Floating point exception during conversion to C

Question

Floating point exception during conversion to C

kgeeting opened this issue 7 months ago · 4 comments

Cool library. I tried converting one of my onnx models using the tool and was thrown a floating point exception error (zsh: floating point exception) during conversion. Apple clang version 15.0.0 (clang-1500.1.0.2.5). Maybe some unhandled div by 0 somewhere?

fullModel.onnx.zip

Answer 1 · 2024-02-26T22:42:05.000Z

Thanks :)

I had a quick look at your model, and indeed, the exception is a division by zero. This stems from the first convolution layer /isi_encoder/conv1/Conv that is a 2D convolution, but the stride is given as [2]. onnx2c then iterprets this as a stride of [2,0], which of course is rather silly.

Now the onnx documentation states:

strides: int64[]
Stride along each spatial axis. If not present, the stride defaults is 1 along each spatial axis.

This reads to me like either "pad missing dimensions with ones" or "strides must be of correct dimensions or not given at all".
Whereas somehow a "stride of 2", like in this model, does sound more like 2 in each dimensions.
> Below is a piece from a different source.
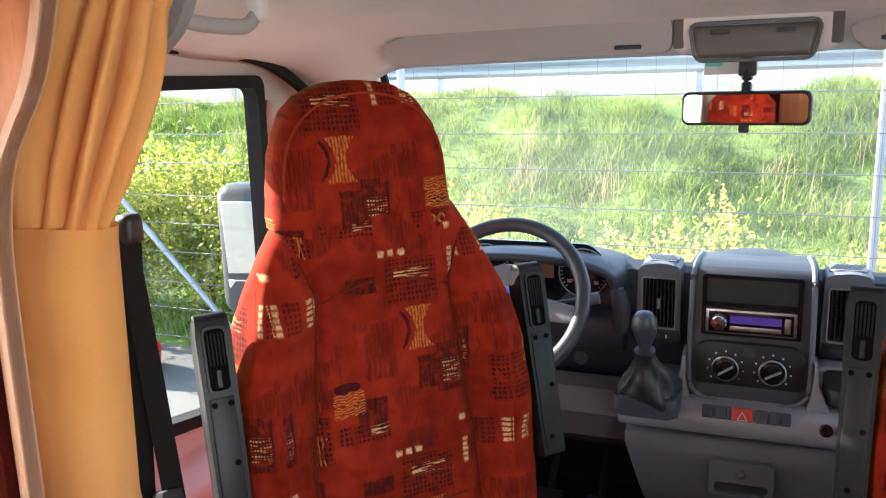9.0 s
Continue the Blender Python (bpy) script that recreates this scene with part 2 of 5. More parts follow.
M_DASH = plain("dark_dash_plastic", (0.036, 0.041, 0.052), 0.5, vary=0.1, grain=420, bump=0.3)
M_DASHL = plain("grey_dash_plastic", (0.108, 0.099, 0.101), 0.55, vary=0.08, grain=420, bump=0.3)
M_SILV = plain("silver_grey_trim", (0.30, 0.295, 0.305), 0.36, 0.2, vary=0.05, bump=0.05)
M_BLACK = plain("black_plastic", (0.018, 0.018, 0.020), 0.5, vary=0.2, grain=300)
M_GLOSS = plain("gloss_black", (0.010, 0.010, 0.012), 0.15, vary=0.1, bump=0)
M_ARM = plain("armrest_plastic", (0.015, 0.016, 0.018), 0.42, vary=0.12, grain=500, bump=0.25, spec=0.28)
# near black that puts the shade of recesses into the colour
M_PIT = plain("recess_shade_black", (0.0035, 0.0035, 0.0045), 0.9, vary=0.2, spec=0.08)
M_RUBBER = plain("black_rubber", (0.014, 0.014, 0.016), 0.75, vary=0.15, spec=0.2)
M_WHEEL = plain("steering_wheel_skin", (0.036, 0.041, 0.052), 0.42, vary=0.12, grain=600, bump=0.3)
M_LEATHER = plain("gaiter_leather", (0.020, 0.021, 0.024), 0.45, vary=0.2, grain=260, bump=0.5)
M_CHROME = plain("chrome", (0.80, 0.80, 0.82), 0.12, 1.0, vary=0.03, bump=0)
M_LAMP = plain("satin_lamp_metal", (0.50, 0.50, 0.53), 0.5, 0.6, vary=0.05, bump=0.03)
M_HUB = plain("grey_wheel_hub", (0.135, 0.148, 0.172), 0.5, vary=0.08, grain=500, bump=0.25)
M_SATIN = plain("satin_nickel", (0.62, 0.62, 0.64), 0.32, 1.0, vary=0.05, bump=0.03)
M_HEAD = plain("headliner_cloth", (0.77, 0.735, 0.71), 0.95, vary=0.05, grain=900, bump=0.3, spec=0.2)
M_SEAM = plain("seam_thread", (0.13, 0.018, 0.009), 0.9, vary=0.15, spec=0.1)
M_SMOKE = plain("smoked_lens", (0.12, 0.115, 0.11), 0.3, vary=0.05)
M_VISOR = plain("visor_vinyl", (0.40, 0.385, 0.38), 0.7, vary=0.05, grain=600, bump=0.2)
M_MOULD = plain("white_moulding", (0.66, 0.64, 0.645), 0.5, vary=0.04, grain=400, bump=0.15)
M_GREYP = plain("grey_green_moulding", (0.26, 0.285, 0.28), 0.55, vary=0.05)
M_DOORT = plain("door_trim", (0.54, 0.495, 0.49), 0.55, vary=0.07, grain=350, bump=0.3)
# dark trim tone, also used to paint the right door's shade
M_DOORD = plain("dark_shaded_door_trim", (0.13, 0.145, 0.17), 0.5, vary=0.1, grain=350, bump=0.3)
M_WALL = plain("living_wall", (0.66, 0.60, 0.52), 0.7, vary=0.06)
M_MAT = plain("rubber_floor_mat", (0.020, 0.025, 0.034), 0.62, vary=0.25, grain=140, bump=0.5)
M_MATB = plain("step_mat", (0.11, 0.13, 0.16), 0.55, vary=0.2, grain=140, bump=0.4)
M_WHITE = plain("white_plastic", (0.78, 0.78, 0.78), 0.4, vary=0.04, bump=0.05)
M_BODY = plain("white_vehicle_paint", (0.72, 0.73, 0.74), 0.25, vary=0.03, bump=0)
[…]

Was this your intention?

There might be in onnx docs mentioned some rule about splatting attributes, but I can't find it right now.

I would provisionally say this is

a malformed input onnx model
either bad documentation of onnx or a missing, clearly nice to have feature
bug in onnx2c (rather report error than crash)
missing feature in onnx2c (splat or pad the strides)

Quick fix would be to try modify the model to have the attributes more explicitly encoded :)

Btw, just for posterity - which tool (and version) generated this .onnx file?

Answer 2 · 2024-03-08T21:04:47.000Z

Sorry for the late reply. I reviewed the onnx model being fed in and your provisional guess was correct- the model was malformed, with stride discrepancies (as noted above) and different dimension sizes during a few tensor concatenations. Oddly neither of these issues were flagged when first converting the python model from PyTorch (v2.2) to onnx. But subsequent attempt to convert to C with your tool flagged them. :)

I've seen promising results when subsequently profiling the c models on an STM Nucleo board, and again just want to say, well done on the tool! I may look at the quantization alpha features you've got next. I do agree that maybe reporting the stride error (inspatialfilter.h) might be helpful in case people run into similar problems in the future. Cheers

Answer 3 · 2024-03-09T18:03:31.000Z

Thanks for the followup.

There is a lot of rules in the onnx documentation, most of which onnx2c does not check. Just because it is a lot of lines of code... But it definitely should add a few checks for this kind of thing where something as popular as pytorch creates bad input.

Re the quantization - it is really alpha level. It has only even been used to quantize that one example with the AVR (https://github.com/kraiskil/onnx2c/tree/master/examples/atmega_mnist), and probably still has some parts of that project hard coded in the sources. I was thinking actually of removing that quantization feature completely...

I would strongly recommend trying out other quantizers out there first. When I wrote that quantization thing I found nothing that works or has a reasonable learning curve. But the field moves fast, and nowdays there seem to be options.

Answer 4 · 2024-03-09T19:47:08.000Z

Added the strides check in the above commit.